In order to check if a feature touches another you need to have two features to compare against each other. The simple way to do this is to create two loops where you check each feature against every other feature. Here is a quick code example of just that.
layer = qgis.utils.iface.activeLayer()
# Select all features along with their attributes
allAttrs = layer.pendingAllAttributesList()
layer.select(allAttrs)
# Get all the features to start
allfeatures = {feature.id(): feature for (feature) in layer}
def noindex():
for feature in allfeatures.values():
for f in allfeatures.values():
touches = f.geometry().touches(feature.geometry())
# It doesn't matter if we don't return anything it's just an example
import timeit
print "Without Index: %s seconds " % timeit.timeit(noindex,number=1)
So the above code is pretty simple, just loop each feature and check against every other feature. No worries. No worries at least until you run this on a large dataset then I think you can see the issue here. Running the above code on a layer with around 28000 features takes 1912.41 seconds - that's 31 minutes. Holy crap!
Note: We put all the features of the layer into a dictionary as it will make lookup quicker in the later index example.
How can we speed up the above code? Lets take a gander at QgsSpatialIndex
QgsSpatialIndex to rule them all
QgsSpatialIndex is a wrapper around the open source SpatailIndex lib and uses a RTree for an index method. If you don't know what an index is you can think of it like the index in a book - a pointer to a location in the book rather then having to scan every page to find a word.
There isn't much to using QgsSpatialIndex just insert each QgsFeature and it handles the rest, when we need something out we just use the intersects method to return any features inside an area.
layer = qgis.utils.iface.activeLayer()
# Select all features along with their attributes
allAttrs = layer.pendingAllAttributesList()
layer.select(allAttrs)
# Get all the features to start
allfeatures = {feature.id(): feature for (feature) in layer}
def withindex():
# Build the spatial index for faster lookup.
index = QgsSpatialIndex()
for f in allfeatures.values():
index.insertFeature(f)
# Loop each feature in the layer again and get only the features that are going to touch.

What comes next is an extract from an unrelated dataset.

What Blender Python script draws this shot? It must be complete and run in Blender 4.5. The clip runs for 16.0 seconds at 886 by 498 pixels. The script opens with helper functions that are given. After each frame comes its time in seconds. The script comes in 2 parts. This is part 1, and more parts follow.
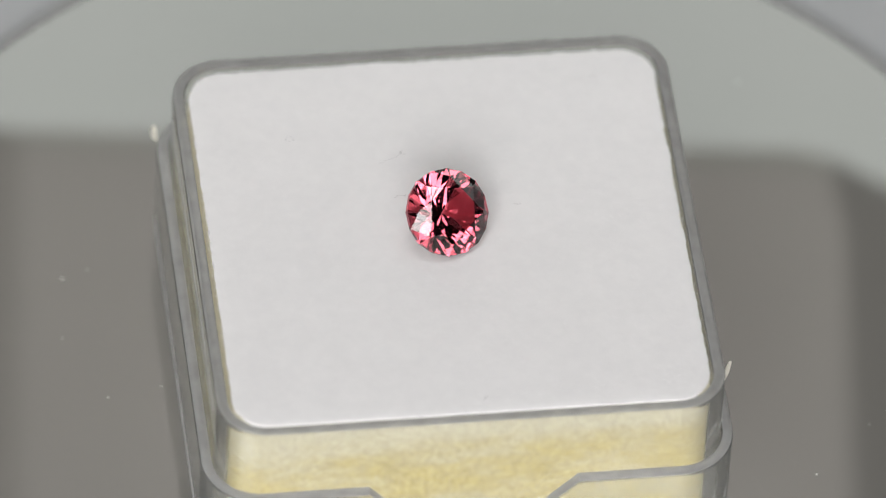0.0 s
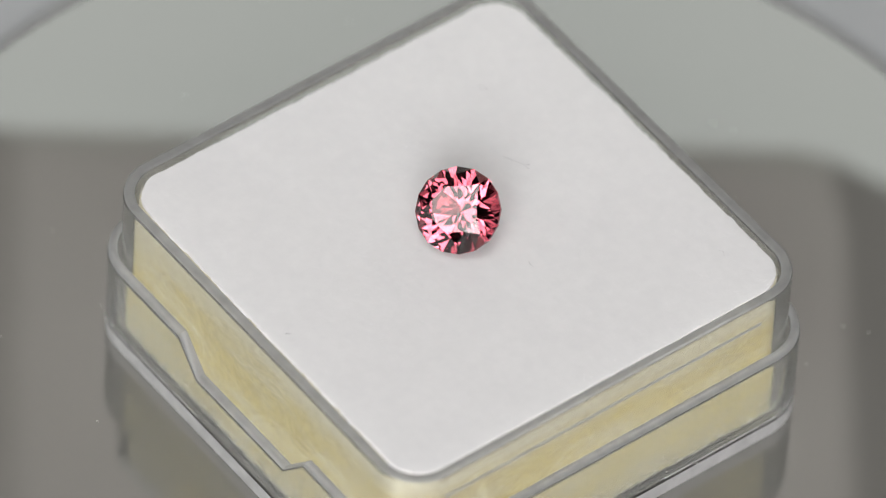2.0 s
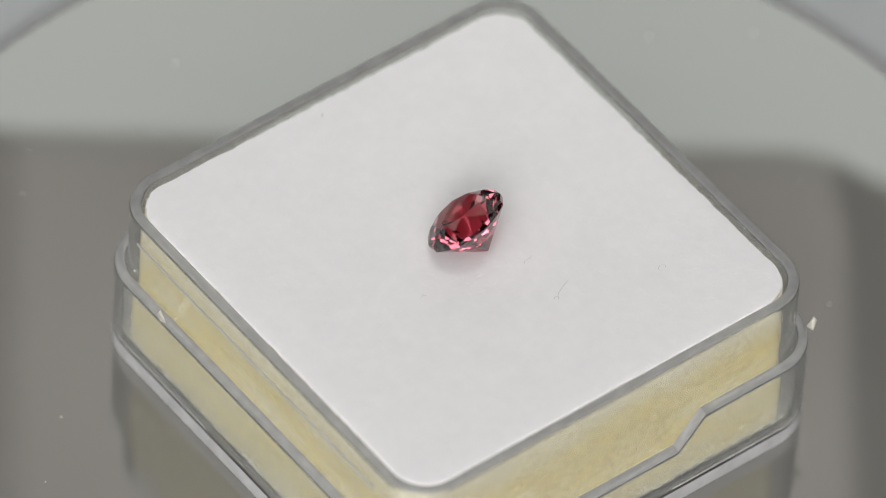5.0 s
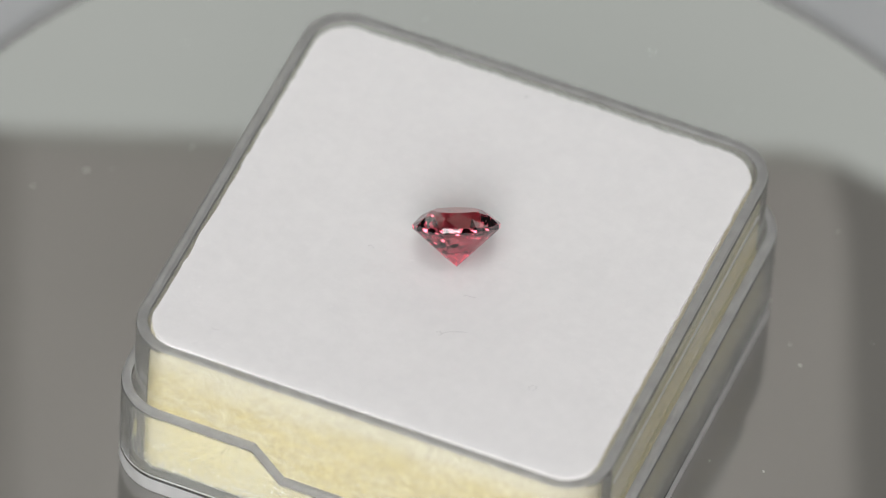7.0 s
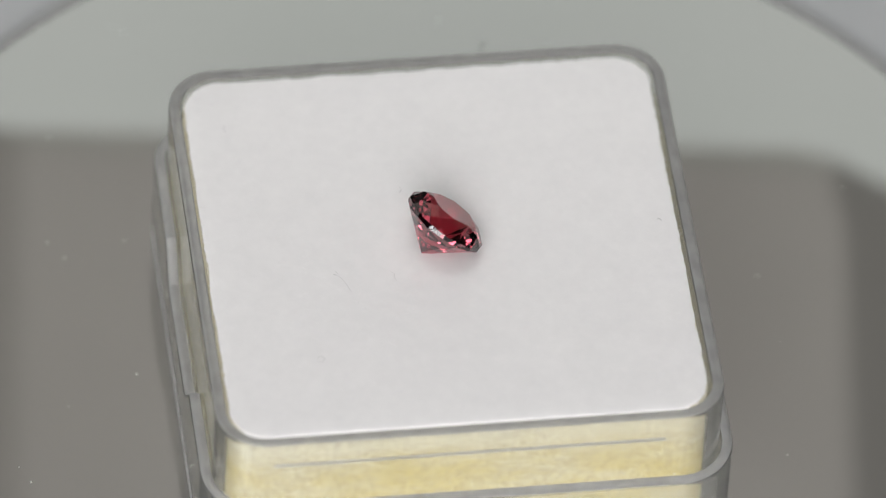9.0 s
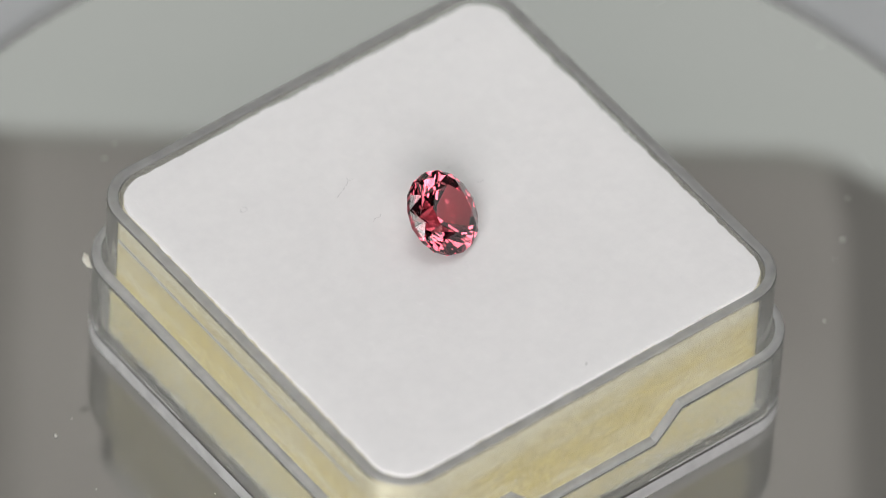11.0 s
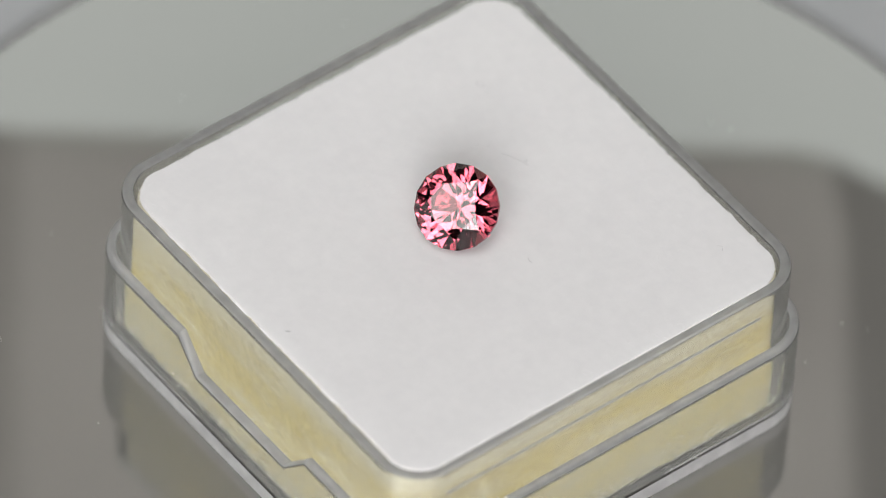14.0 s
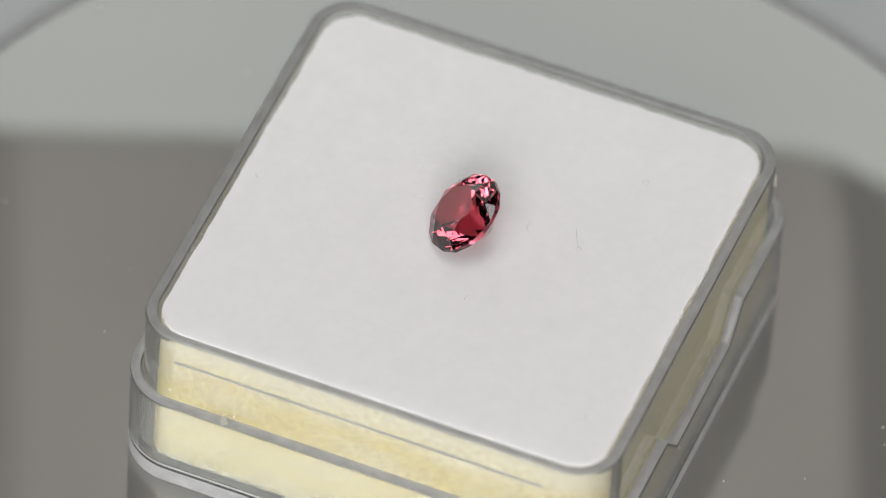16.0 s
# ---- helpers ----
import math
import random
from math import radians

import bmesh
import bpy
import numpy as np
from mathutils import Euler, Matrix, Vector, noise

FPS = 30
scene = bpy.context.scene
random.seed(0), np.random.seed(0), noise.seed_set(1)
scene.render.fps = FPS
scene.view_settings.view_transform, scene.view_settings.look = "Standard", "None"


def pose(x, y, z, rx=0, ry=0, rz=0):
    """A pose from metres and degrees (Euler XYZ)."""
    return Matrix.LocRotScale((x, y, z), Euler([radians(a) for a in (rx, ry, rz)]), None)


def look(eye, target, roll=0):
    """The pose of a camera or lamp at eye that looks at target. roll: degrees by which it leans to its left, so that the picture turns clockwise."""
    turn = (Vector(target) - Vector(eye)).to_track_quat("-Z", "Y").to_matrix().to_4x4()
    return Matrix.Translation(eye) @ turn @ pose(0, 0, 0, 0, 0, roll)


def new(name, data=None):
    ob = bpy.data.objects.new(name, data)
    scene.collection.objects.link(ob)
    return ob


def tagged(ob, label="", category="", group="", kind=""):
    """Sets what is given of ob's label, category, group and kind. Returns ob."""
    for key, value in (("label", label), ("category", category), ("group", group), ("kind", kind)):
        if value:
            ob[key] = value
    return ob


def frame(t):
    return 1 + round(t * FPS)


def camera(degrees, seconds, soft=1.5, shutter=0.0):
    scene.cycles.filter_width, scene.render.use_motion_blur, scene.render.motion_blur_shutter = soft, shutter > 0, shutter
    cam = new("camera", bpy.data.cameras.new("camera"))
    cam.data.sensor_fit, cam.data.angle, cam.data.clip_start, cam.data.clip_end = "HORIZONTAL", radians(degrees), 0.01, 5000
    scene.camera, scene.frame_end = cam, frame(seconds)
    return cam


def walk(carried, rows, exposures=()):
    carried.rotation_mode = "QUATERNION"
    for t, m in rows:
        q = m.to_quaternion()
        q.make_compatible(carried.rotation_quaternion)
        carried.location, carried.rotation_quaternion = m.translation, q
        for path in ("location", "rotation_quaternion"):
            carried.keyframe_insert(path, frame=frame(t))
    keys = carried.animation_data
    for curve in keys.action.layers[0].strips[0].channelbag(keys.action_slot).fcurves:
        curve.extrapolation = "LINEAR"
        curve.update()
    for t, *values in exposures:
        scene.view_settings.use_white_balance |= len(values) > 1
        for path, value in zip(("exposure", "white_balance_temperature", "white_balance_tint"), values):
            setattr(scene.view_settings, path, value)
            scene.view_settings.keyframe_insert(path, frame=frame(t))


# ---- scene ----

MM = 0.001
SECONDS = 16.0
TURN_RATE = 29.962         # degrees a second, clockwise from above
FOAM_TOP = 12.32           # millimetres above the platter
BOX_X, BOX_Y, BOX_TURN = -0.456, 0.585, 9.70

# ---- camera: on a stand, at rest ----
FOV, ELEV, ROLL, CX, CY, SCALE = 5.0, 47.958, 3.587, 801.49, 425.63, 28.0
DIST = 784 / math.tan(radians(FOV) / 2) / SCALE * MM
FW = Vector((0, math.cos(radians(ELEV)), -math.sin(radians(ELEV))))
UP = Vector((0, math.sin(radians(ELEV)), math.cos(radians(ELEV))))
EYE = Vector((0, 0, FOAM_TOP * MM)) - DIST * FW - Vector((1, 0, 0)) * ((CX - 784) / SCALE * MM) + UP * ((CY - 441) / SCALE * MM)
cam = camera(FOV, SECONDS, soft=1.0)
cam.data.dof.use_dof = True
cam.data.dof.focus_distance = DIST - 0.001
cam.data.dof.aperture_fstop = 25.0
STAND = look(EYE, EYE + FW, ROLL)
walk(cam, [(0.0, STAND), (SECONDS, STAND)], exposures=[(0.0, 0.0), (SECONDS, 0.0)])

# ---- light: a small set with softboxes round the lens and an added glow behind the turntable ----
world = bpy.data.worlds.new("world")
scene.world = world
world.use_nodes = True
world.node_tree.nodes["Background"].inputs["Color"].default_value = (0.75, 0.85, 1.0, 1)
world.node_tree.nodes["Background"].inputs["Strength"].default_value = 0.02


def softbox(place, aim, sx, sy, radiance, colour=(1.0, 0.975, 0.975), roll=0):
    lamp = bpy.data.lights.new("softbox_light", "AREA")
    lamp.shape, lamp.size, lamp.size_y, lamp.color = "RECTANGLE", sx, sy, colour
    lamp.energy = radiance * math.pi * sx * sy
    ob = new("softbox_light", lamp)
    ob.matrix_world = look(place, aim, roll)
    return ob


def seen_from_gem(azimuth, elevation, distance=0.75):
    """A place in the room, by its direction from the stone."""
    a, e = radians(azimuth), radians(elevation)
    return (distance * math.cos(e) * math.cos(a), distance * math.cos(e) * math.sin(a), distance * math.sin(e))


# the strong lamp low under the lens with its wider upper half, its weaker neighbour, and two high beside the lens
softbox(seen_from_gem(-94, 26.5), (0, 0, 0.01), 0.46, 0.20, 8.4)
softbox(seen_from_gem(-92, 39), (0, 0, 0.01), 0.64, 0.12, 5.6)
softbox(seen_from_gem(-64, 25), (0, 0, 0.01), 0.13, 0.17, 2.8)
softbox(seen_from_gem(-131, 52.5), (0, 0, 0.01), 0.27, 0.21, 4.2, (0.96, 1.0, 0.965))
softbox(seen_from_gem(-98, 60), (0, 0, 0.01), 0.12, 0.13, 4.2, (0.96, 1.0, 0.965))
# added overhead fill against hard shadows, and two dim unseen lamps for pale surroundings
softbox((0.0, 0.0, 0.92), (0, 0.001, 0.01), 0.40, 0.34, 4.2)
softbox((-0.78, 0.15, 0.25), (0, 0, 0.05), 0.9, 0.30, 0.8)
softbox((0.78, 0.15, 0.25), (0, 0, 0.05), 0.9, 0.30, 0.8)
# unseen strip lamp low behind the turntable, added for the platter's bright mirrored band
softbox((0, 0.064, 0.0395), (0, -1, 0.0395), 0.112, 0.021, 1.38, (0.945, 1.0, 0.955))


# ---- materials ----
def material(name):
    m = bpy.data.materials.new(name)
    m.use_nodes = True
    nt = m.node_tree
    nt.nodes.clear()
    out = nt.nodes.new("ShaderNodeOutputMaterial")
    return m, nt, out


def node(nt, kind, **inputs):
    n = nt.nodes.new(kind)
    for k, v in inputs.items():
        n.inputs[k.replace("_", " ")].default_value = v
    return n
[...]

for feature in allfeatures.values():
# Get the ids of all the features in the index that are within
# the bounding box of the current feature because these are the ones
# that will be touching.
ids = index.intersects(feature.geometry().boundingBox())
for id in ids:
f = allfeatures[id]
if f == feature: continue
touches = f.geometry().touches(feature.geometry())
# It doesn't matter if we don't return anything it's just an example
import timeit
print "With Index: %s seconds " % timeit.timeit(withindex,number=1)
Running this code on our 28000 feature layer returns the results in 10 seconds. 31 minutes down to 10 seconds by just using a spatial index. Nice!
So the next time you need to do some spatial operations remember to use the handy QgsSpatialIndex in order to speed up your code. If you don't want to use QgsSpatialIndex, or need some more flexiblity, you could even use the Python RTree module.
Full code
layer = qgis.utils.iface.activeLayer()
# Select all features along with their attributes
allAttrs = layer.pendingAllAttributesList()
layer.select(allAttrs)
# Get all the features to start
allfeatures = {feature.id(): feature for (feature) in layer}
def noindex():
for feature in allfeatures.values():
for f in allfeatures.values():
touches = f.geometry().touches(feature.geometry())
# It doesn't matter if we don't return anything it's just an example
def withindex():
# Build the spatial index for faster lookup.
index = QgsSpatialIndex()
map(index.insertFeature, allfeatures.values())
# Loop each feature in the layer again and get only the features that are going to touch.
for feature in allfeatures.values():
ids = index.intersects(feature.geometry().boundingBox())
for id in ids:
f = allfeatures[id]
touches = f.geometry().touches(feature.geometry())
# It doesn't matter if we don't return anything it's just an example
import timeit
print "With Index: %s seconds " % timeit.timeit(withindex,number=1)
print "Without Index: %s seconds " % timeit.timeit(noindex,number=1)